Yang harus dilakukan: Kedutaan besar setempat mengimbau warganya agar meninggalkan Korea Selatan secara sukarela dan dapat memberikan bantuan keuangan untuk melakukannya. Bepergian dengan perlengkapan keselamatan, yang harus diperiksa tiap enam bulan sekali untuk memastikan kesiapan.
Level 4: Evakuasi Wajib
Indikator: Konflik militer berskala besar sudah dekat. Kedutaan besar mempersiapkan warganya untuk evakuasi massal keluar dari Korea Selatan. Korea Selatan mengumumkan keadaan darurat nasional. Entitas sipil menghentikan operasinya. Setiap lelaki Korea Selatan yang terdaftar untuk wajib militer dipanggil untuk bertugas.
Yang harus dilakukan: Pergi menuju titik evakuasi yang ditentukan, kemungkinan lokasi yang lebih ke selatan, menjauhi DMZ. Setiap orang harus membawa perlengkapan bertahan hidup.
Membangun Ketahanan
Konflik bersenjata menghadirkan tantangan yang sedikit berbeda, namun tidak siap melindungi warga sipil bukanlah salah satunya.
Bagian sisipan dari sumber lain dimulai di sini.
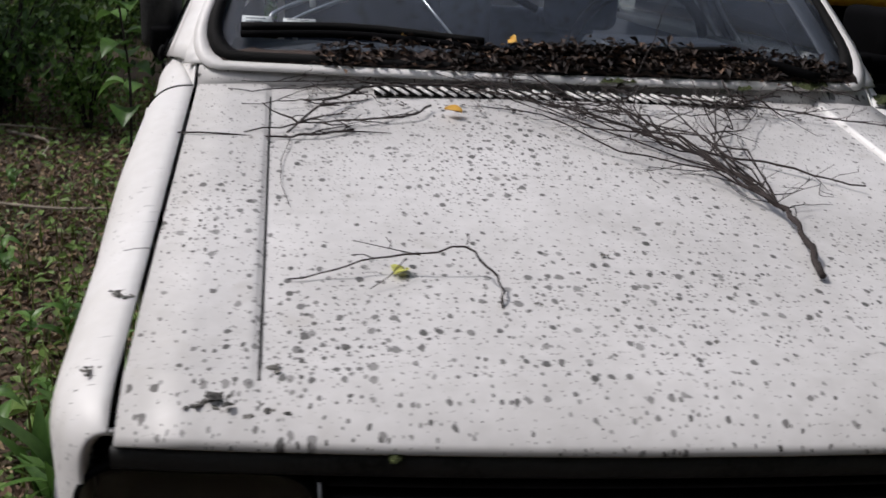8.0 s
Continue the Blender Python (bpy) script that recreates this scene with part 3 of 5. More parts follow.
# rear quarters, side glass and window frames
def green(x, z):
    """Point on the slanted side glass."""
    return (x, 0.797 + float(wide(x)) * (1 - (z - 0.985) / 0.39) - (z - 0.985) * 0.43, z)
def top_z(x):
    return np.interp(x, [-4.1, -3.55, -3.1, -2.7, -2.2, -1.765], [0.985, 1.19, 1.305, 1.368, 1.395, 1.378])
for s in (-1, 1):
    xs = columns(-4.28, DOOR_END - 0.005, 40)
    P = []
    for x in xs:
        zl = float(low_z(np.array([x]), 0.325)[0])
        P.append([(x, float(side_y(x, z)), z) for z in np.linspace(min(0.985, roof_line(x) - 0.02), zl, 18)])
    q = part("rear_quarter", grid(mirrored(P, s)), PAINT, car, "white rear wing", thick=0.005)
    P = [[(x, float(side_y(x, stripe_z(x) + dz)) + 0.005, stripe_z(x) + dz) for dz in np.linspace(-0.014, 0.014, 4)] for x in np.linspace(DOOR_END - 0.01, -4.2, 30)]
    part("stripe", grid(mirrored(P, s)), DECAL, q, thick=0.002)
    well = []
    for k in np.linspace(-0.15, math.pi + 0.15, 18):
        cx, cz = XR + (RA + 0.012) * math.cos(k), ZC + (RA + 0.012) * math.sin(k)
        well.append([(cx, 0.80, cz), (cx, 0.55, cz)])
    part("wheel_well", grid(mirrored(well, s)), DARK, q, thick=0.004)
    # cant rail above the windows
    P = [[(x, roof_half(x) * 0.995, roof_line(x) - 0.010), green(x, top_z(x) + 0.012), green(x, top_z(x) - 0.006)] for x in np.linspace(-1.745, -3.9, 30)]
    part("cant_rail", grid(mirrored(P, s)), PAINT, car, thick=0.008)
    P = [[(x, green(x, top_z(x))[1] + 0.006, top_z(x) - 0.004 + d) for d in (0.0, -0.018)] for x in np.linspace(-1.765, -3.72, 30)]
    part("window_rubber", grid(mirrored(P, s)), RUBBER, car, thick=0.006)
    # panes: front, quarter-light edge and rear side window
    def pane(x0b, x1b, x0t, x1t, nm):
        P = []
        for a in np.linspace(0, 1, 12):
            row = []
            for b in np.linspace(0, 1, 8):
                xb, xt = x0b + (x1b - x0b) * a, x0t + (x1t - x0t) * a
                zt = top_z(xt) - 0.008
                row.append(green(xb + (xt - xb) * b, 0.985 + (zt - 0.985) * b))
            P.append(row)
        part(nm, grid(mirrored(P, s)), SIDEGLASS, car, thick=0.003).visible_shadow = False
    pane(-1.272, BP + 0.03, -1.765, BP - 0.10, "side_window")
    pane(BP - 0.04, -3.46, BP - 0.16, -3.06, "rear_side_window")
    P = [[green(BP + 0.035 + (-0.075) * k - 0.13 * b, 0.98 + (top_z(-2.3) - 0.975) * b) for k in (0, 0.5, 1)] for b in np.linspace(0, 1, 8)]
    part("middle_pillar", grid(mirrored(P, s) + np.array([0, s * 0.006, 0])), BLACK, car, thick=0.008)
    P = [[green(-1.62 - 0.022 * k - 0.29 * b, 0.98 + (top_z(-1.9) - 0.975) * b) for k in (0, 1)] for b in np.linspace(0, 1, 8)]
    part("quarter_light_bar", grid(mirrored(P, s) + np.array([0, s * 0.004, 0])), BLACK, car, thick=0.010)
    P = [[(x, 0.800 + float(wide(x)) + d, z) for d, z in ((0.004, 0.966), (0.008, 0.978), (0.002, 0.995))] for x in np.linspace(-1.272, -3.50, 30)]
    part("belt_rubber", grid(mirrored(P, s)), RUBBER, car, thick=0.008)
    P = [[green(-3.44 - 0.08 * k + 0.38 * b, 0.985 + 0.33 * b) for k in (0, 1)] for b in np.linspace(0, 1, 8)]
    part("rear_window_corner", grid(mirrored(P, s) + np.array([0, s * 0.005, 0])), RUBBER, car, thick=0.008)
    P = [[green(-3.50 - 0.55 * k + 0.40 * b * (1 - 0.2 * k), 0.985 + 0.33 * b * (1 - 0.9 * k * (1 - b))) for k in (0, 0.5, 1)] for b in np.linspace(0, 1, 8)]
    part("rear_post", grid(mirrored(P, s)), PAINT, car, thick=0.006)
    part("sill", grid(mirrored([[(x, 0.782 + float(wide(x)), 0.326), (x, 0.76 + float(wide(x)), 0.285), (x, 0.60, 0.27)] for x in np.linspace(-1.10, -2.86, 12)], s)), PAINT, car, thick=0.004)
part("floor_pan", box_bm((3.9, 1.30, 0.05), (-2.15, 0, 0.22), 0.01), DARK, car)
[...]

Sumber-sumber daya seperti ICRC dan P.B.B., dan contoh-contoh seperti Korea Selatan menjadi titik awal untuk mulai menyusun rencana. “Terkadang sulit menemukan skenario di mana aturan perang menyelamatkan jiwa,” demikian menurut ICRC. “Kita tidak menemukan kisah pilot yang memutuskan tidak jadi menjatuhkan bom setelah menilai bahwa terlalu banyak orang yang akan terluka. Kita tidak melihat tayangan petugas kesehatan melintasi garis depan dalam konflik untuk memberikan perawatan kesehatan yang penting.”
Meski ada pelanggaran terhadap hukum humaniter internasional, ada juga rencana operasional yang melindungi warga sipil dan kombatan yang menghormati aturan perang dan memegang teguh kewajibannya untuk tidak melukai warga sipil.
“Tak ragu lagi bahwa ada teror, kesakitan, dan kepiluan dalam konflik,” demikian menurut ICRC. “Namun, juga ada ketahanan, pembangunan kembali, dan pemulihan. Orang-orang yang terdampak oleh konflik, seperti konflik itu sendiri, sangat beragam.”